**What you need to do**
Using the records that appear below, write out exactly the lines from the one with "finishes the script." through the one with "brown and yellow", keeping both end lines.

[START OF Entries provided]

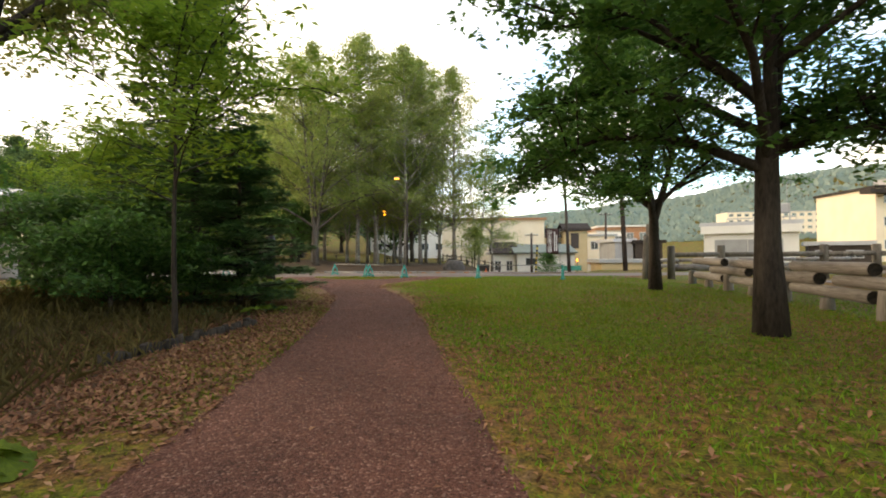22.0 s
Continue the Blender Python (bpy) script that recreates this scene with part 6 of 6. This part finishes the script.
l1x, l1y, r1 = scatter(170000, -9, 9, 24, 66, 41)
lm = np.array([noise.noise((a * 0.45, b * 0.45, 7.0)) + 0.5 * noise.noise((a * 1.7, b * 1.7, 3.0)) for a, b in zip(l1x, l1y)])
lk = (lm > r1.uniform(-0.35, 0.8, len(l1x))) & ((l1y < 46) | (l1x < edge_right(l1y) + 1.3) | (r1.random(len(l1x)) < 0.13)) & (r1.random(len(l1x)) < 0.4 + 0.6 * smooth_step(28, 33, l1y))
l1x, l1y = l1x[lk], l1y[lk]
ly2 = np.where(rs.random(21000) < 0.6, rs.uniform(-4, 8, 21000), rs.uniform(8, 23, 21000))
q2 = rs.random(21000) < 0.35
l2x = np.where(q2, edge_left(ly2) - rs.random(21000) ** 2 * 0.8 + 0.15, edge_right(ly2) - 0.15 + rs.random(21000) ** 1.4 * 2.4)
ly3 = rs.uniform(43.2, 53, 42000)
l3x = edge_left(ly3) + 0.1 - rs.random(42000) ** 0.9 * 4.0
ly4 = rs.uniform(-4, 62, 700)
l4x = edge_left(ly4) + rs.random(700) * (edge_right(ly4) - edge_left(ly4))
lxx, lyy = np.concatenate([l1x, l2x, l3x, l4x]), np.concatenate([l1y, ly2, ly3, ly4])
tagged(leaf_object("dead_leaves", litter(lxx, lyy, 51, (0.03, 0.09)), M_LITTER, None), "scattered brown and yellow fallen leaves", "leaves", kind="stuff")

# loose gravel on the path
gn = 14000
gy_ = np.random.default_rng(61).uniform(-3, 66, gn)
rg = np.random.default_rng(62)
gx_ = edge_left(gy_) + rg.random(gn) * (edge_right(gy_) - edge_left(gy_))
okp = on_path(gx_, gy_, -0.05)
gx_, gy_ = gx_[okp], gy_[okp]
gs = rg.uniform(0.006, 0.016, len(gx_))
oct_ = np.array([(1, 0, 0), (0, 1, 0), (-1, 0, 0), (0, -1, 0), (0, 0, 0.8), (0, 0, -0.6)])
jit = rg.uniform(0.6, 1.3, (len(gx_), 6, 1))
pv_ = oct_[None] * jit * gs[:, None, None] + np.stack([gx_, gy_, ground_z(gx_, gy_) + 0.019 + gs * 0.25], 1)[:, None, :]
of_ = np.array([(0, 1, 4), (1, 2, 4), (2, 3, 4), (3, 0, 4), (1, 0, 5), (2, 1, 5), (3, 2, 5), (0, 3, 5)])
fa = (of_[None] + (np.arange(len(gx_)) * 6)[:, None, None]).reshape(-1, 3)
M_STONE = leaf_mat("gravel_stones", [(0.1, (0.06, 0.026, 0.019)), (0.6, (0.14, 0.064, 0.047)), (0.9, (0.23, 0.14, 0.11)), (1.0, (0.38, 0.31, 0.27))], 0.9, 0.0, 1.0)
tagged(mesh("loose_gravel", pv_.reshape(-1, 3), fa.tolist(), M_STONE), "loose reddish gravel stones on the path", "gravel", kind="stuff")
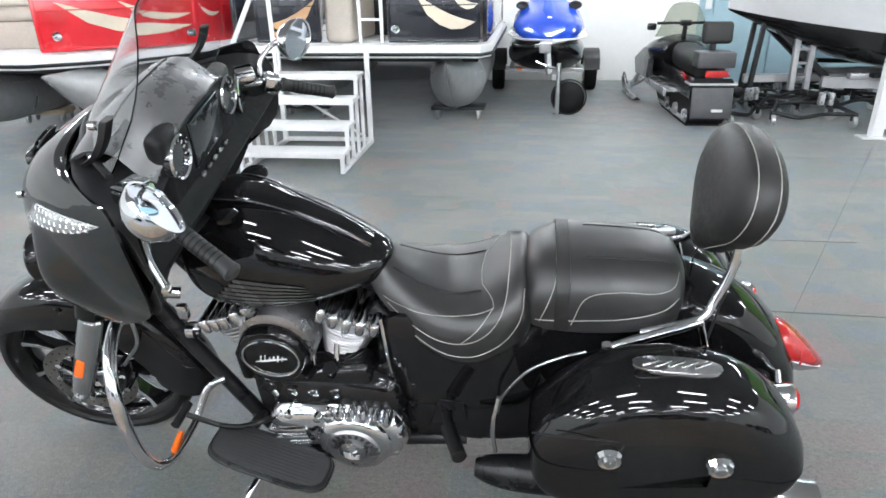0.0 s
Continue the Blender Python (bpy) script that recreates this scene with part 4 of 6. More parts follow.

[END OF Entries provided]

**Finished exercise**
Continue the Blender Python (bpy) script that recreates this scene with part 6 of 6. This part finishes the script.
l1x, l1y, r1 = scatter(170000, -9, 9, 24, 66, 41)
lm = np.array([noise.noise((a * 0.45, b * 0.45, 7.0)) + 0.5 * noise.noise((a * 1.7, b * 1.7, 3.0)) for a, b in zip(l1x, l1y)])
lk = (lm > r1.uniform(-0.35, 0.8, len(l1x))) & ((l1y < 46) | (l1x < edge_right(l1y) + 1.3) | (r1.random(len(l1x)) < 0.13)) & (r1.random(len(l1x)) < 0.4 + 0.6 * smooth_step(28, 33, l1y))
l1x, l1y = l1x[lk], l1y[lk]
ly2 = np.where(rs.random(21000) < 0.6, rs.uniform(-4, 8, 21000), rs.uniform(8, 23, 21000))
q2 = rs.random(21000) < 0.35
l2x = np.where(q2, edge_left(ly2) - rs.random(21000) ** 2 * 0.8 + 0.15, edge_right(ly2) - 0.15 + rs.random(21000) ** 1.4 * 2.4)
ly3 = rs.uniform(43.2, 53, 42000)
l3x = edge_left(ly3) + 0.1 - rs.random(42000) ** 0.9 * 4.0
ly4 = rs.uniform(-4, 62, 700)
l4x = edge_left(ly4) + rs.random(700) * (edge_right(ly4) - edge_left(ly4))
lxx, lyy = np.concatenate([l1x, l2x, l3x, l4x]), np.concatenate([l1y, ly2, ly3, ly4])
tagged(leaf_object("dead_leaves", litter(lxx, lyy, 51, (0.03, 0.09)), M_LITTER, None), "scattered brown and yellow fallen leaves", "leaves", kind="stuff")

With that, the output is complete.